Lowers the given counter metric by one.

timing(self, metric, timing_ms,
                        sample_rate=1)

Record that the given metric took the supplied number of milliseconds.

timing_since(self, metric, orig_time,
                        sample_rate=1)

Convenience method to record a timing metric whose value is “now” minus an existing timestamp. Note that these logging methods may safely be called anywhere you have a logger object. If StatsD logging has not been configured, the methods are no-ops. This avoids messy conditional logic each place a metric is recorded.
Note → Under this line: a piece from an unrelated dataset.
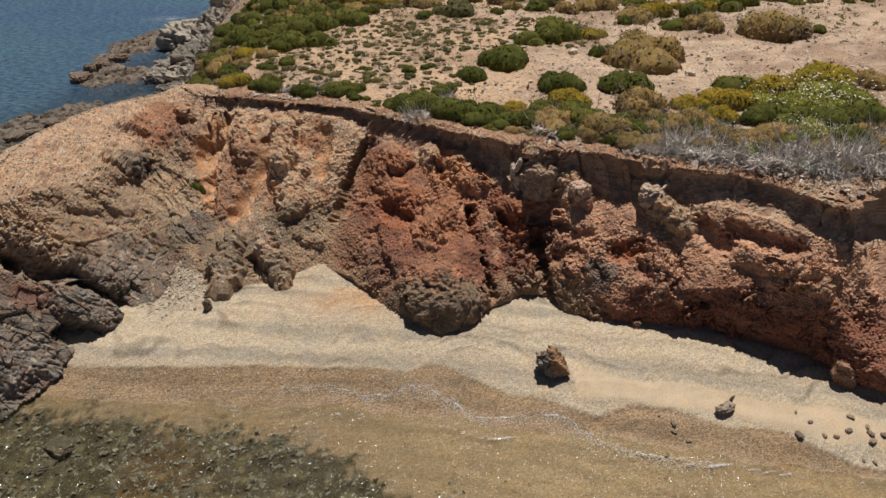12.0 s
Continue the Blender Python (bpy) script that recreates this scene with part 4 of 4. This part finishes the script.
# rocks set in the scarp under the rim, and pale slabs of schist beside them
SET = [(6.66, 13.74, 3.14, 0.43, 0.3, 0.42, (0.30, 0.22, 0.16)), (7.46, 13.2, 3.08, 0.28, 0.24, 0.24, (0.45, 0.325, 0.25)), (8.95, 12.62, 3.22, 0.36, 0.28, 0.24, (0.43, 0.34, 0.26)), (9.2, 12.35, 2.92, 0.26, 0.22, 0.18, (0.42, 0.33, 0.28))]
for k, (x, y, z, a, b, c, tone) in enumerate(SET):
    rock("scarp_rock", x, y, z, (a, b, c), 440 + k, "weathered tan rock stuck in the scarp under the rim", "rock", "rocks in the scarp", turn=-25 + 40 * k, detail=5, tone=tone, rugged=0.72)
for k, (x, y, z, tilt) in enumerate([(6.18, 14.05, 3.42, 24), (6.06, 14.08, 3.22, 8), (6.3, 13.95, 3.25, 36), (6.12, 13.98, 3.02, -6)]):
    plate = rock("schist_plate", x, y, z, (0.07, 0.13, 0.19), 450 + k, "thin pale slab of schist hanging in the scarp", "rock", "pale slabs in the scarp", detail=4, tone=(0.55, 0.47, 0.37), layer=0.2)
    plate.matrix_world = pose(x, y, z, 0, tilt, -20 + 13 * k)
REEF = [(-11.2, 14.3, 0.8), (-10.54, 13.95, 0.35), (-10.4, 12.6, 0.6), (-11.8, 15.4, 0.6), (-9.85, 12.4, 0.25), (-11.6, 13.2, 0.8)]
for k, (x, y, r) in enumerate(REEF):
    foot = min(sand_z(x, y), -0.1) - 0.12
    rock("reef_rock", x, y, (foot - 0.06) / 2, (r * 0.9, r * 0.65, (-0.06 - foot) / 2), 130 + k, "dark brown rock awash beside the little cove", "rock", "rocks beside the cove", detail=5, flat=0.3, layer=0.2, tone=(0.17, 0.145, 0.115))
for k in range(22):
    y = rng_rock.uniform(10.3, 13.4)
    x = -9.1 - 0.55 * (y - 10.3) * 0.6 - rng_rock.random() * 1.6
    r = rng_rock.uniform(0.16, 0.42)
    foot, top = min(sand_z(x, y), -0.1) - 0.12, rng_rock.uniform(-0.03, 0.06)
    rock("reef_rock", x, y, (foot + top) / 2, (r, r * 0.7, (top - foot) / 2), 400 + k, "small dark knobbly rock awash beside the little cove", "rock", "rocks beside the cove", detail=4, layer=0.15, tone=(0.125, 0.11, 0.095))
rock("headland_rock", -8.75, 16.3, 0.55, (0.55, 0.6, 0.6), 151, "dark block leaning on the headland above the little cove", "rock", detail=5, layer=0.3)
rock("headland_rock", -8.2, 14.55, 0.45, (0.75, 0.5, 0.5), 152, "dark block leaning on the headland above the little cove", "rock", detail=5, layer=0.3)
rock("headland_rock", -6.9, 11.05, 0.3, (0.36, 0.34, 0.45), 153, "brown block at the nose of the headland", "rock", detail=5, layer=0.3, tone=(0.2, 0.15, 0.115))
rock("headland_rock", -6.55, 10.45, 0.05, (0.27, 0.25, 0.25), 154, "small dark block at the water's edge", "rock", detail=5, layer=0.3, rugged=0.55)
DROWNED = [(-3.67, 9.94, 0.3), (-3.8, 9.5, 0.22), (-5.69, 8.46, 0.35), (-0.97, 8.46, 0.16), (-2.3, 8.2, 0.2)]
for k, (x, y, r) in enumerate(DROWNED):
    rock("drowned_stone", x, y, sand_z(x, y) - 0.04, (r, r * 0.75, 0.11), 160 + k, "dark rounded stone under shallow water", "stone", "stones under shallow water", detail=4, tone=(0.10, 0.09, 0.07))


# ---- loose stones, past counting ----
def pebble_field(name, at, size, material, label, seed, flat=0.6, tone=None):
    """Many small angular stones as one mesh."""
    rng = np.random.default_rng(seed)
    base = np.array([(1, 0, 0), (-1, 0, 0), (0, 1, 0), (0, -1, 0), (0, 0, 1), (0, 0, -1)], float)
    tri = np.array([(0, 2, 4), (2, 1, 4), (1, 3, 4), (3, 0, 4), (2, 0, 5), (1, 2, 5), (3, 1, 5), (0, 3, 5)])
    n = len(at)
    v = base[None] * rng.uniform(0.6, 1.25, (n, 6, 1)) + rng.normal(0, 0.16, (n, 6, 3))
    v *= np.stack([np.ones(n), rng.uniform(0.6, 1, n), rng.uniform(0.4, 1, n) * flat], -1)[:, None]
    q = rng.normal(size=(n, 2))
    q /= np.linalg.norm(q, axis=1)[:, None]
    tilt = rng.normal(0, 0.35, (n, 2))
    x, y = v[..., 0] * q[:, :1] - v[..., 1] * q[:, 1:], v[..., 0] * q[:, 1:] + v[..., 1] * q[:, :1]
    z = v[..., 2] + x * tilt[:, :1] + y * tilt[:, 1:]
    v = np.stack([x, y, z], -1) * np.asarray(size)[:, None, None] + np.asarray(at)[:, None]
    f = (tri[None] + (np.arange(n) * 6)[:, None, None]).reshape(-1, 3)
    return thing(name, mesh_data(name, v.reshape(-1, 3), f, None if tone is None else np.repeat(np.c_[tone, np.ones(n)], 6, axis=0), soft=False), material, label, "stones", kind="stuff")


def stone_material(name, low, high, toned_by=False):
    m, t, b = shader(name, 0.85, 0.3)
    isle = t.nodes.new("ShaderNodeNewGeometry")
    at = t.nodes.new("ShaderNodeTexCoord").outputs["Object"]
    grain = node(t, "ShaderNodeTexNoise", Scale=90.0, Detail=4.0)
    t.links.new(at, grain.inputs["Vector"])
    base = mixed(t, isle.outputs["Random Per Island"], low, high)
    if toned_by:
        tone = t.nodes.new("ShaderNodeVertexColor")
        tone.layer_name = "tone"
        base = mixed(t, 1.0, base, tone.outputs["Color"], "MULTIPLY")
    t.links.new(mixed(t, 1.0, base, mixed(t, grain.outputs["Fac"], (0.7,) * 3, (1.3,) * 3), "MULTIPLY"), b.inputs["Base Color"])
    return m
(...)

These example usages show the new logging methods: # swift/obj/replicator.py def update(self, job): # ... begin = time.time() try: hashed, local_hash = tpool.execute(tpooled_get_hashes, job['path'], do_listdir=(self.replication_count % 10) == 0, reclaim_age=self.reclaim_age) # See tpooled_get_hashes "Hack". if isinstance(hashed, BaseException): raise hashed self.suffix_hash += hashed self.logger.update_stats('suffix.hashes', hashed) # ... finally: self.partition_times.append(time.time() - begin) self.logger.timing_since('partition.update.timing', begin) # swift/container/updater.py def process_container(self, dbfile): # ... start_time = time.time() # ... for event in events: if 200 <= event.wait() < 300: successes += 1 else: failures += 1 if successes > failures: self.logger.increment('successes') # ... else: self.logger.increment('failures') # ... # Only track timing data for attempted updates: self.logger.timing_since('timing', start_time) else: self.logger.increment('no_changes') self.no_changes += 1 The development team of StatsD wanted to use the pystatsd client library (not to be confused with a similar-looking project also hosted on GitHub), but the released version on PyPI was missing two desired features the latest version in GitHub had: the ability to configure a metrics prefix in the client object and a convenience method for sending timing data between “now” and a “start” timestamp you already have. So they just implemented a simple StatsD client library from scratch with the same interface. This has the nice fringe benefit of not introducing another external library dependency into Object Storage.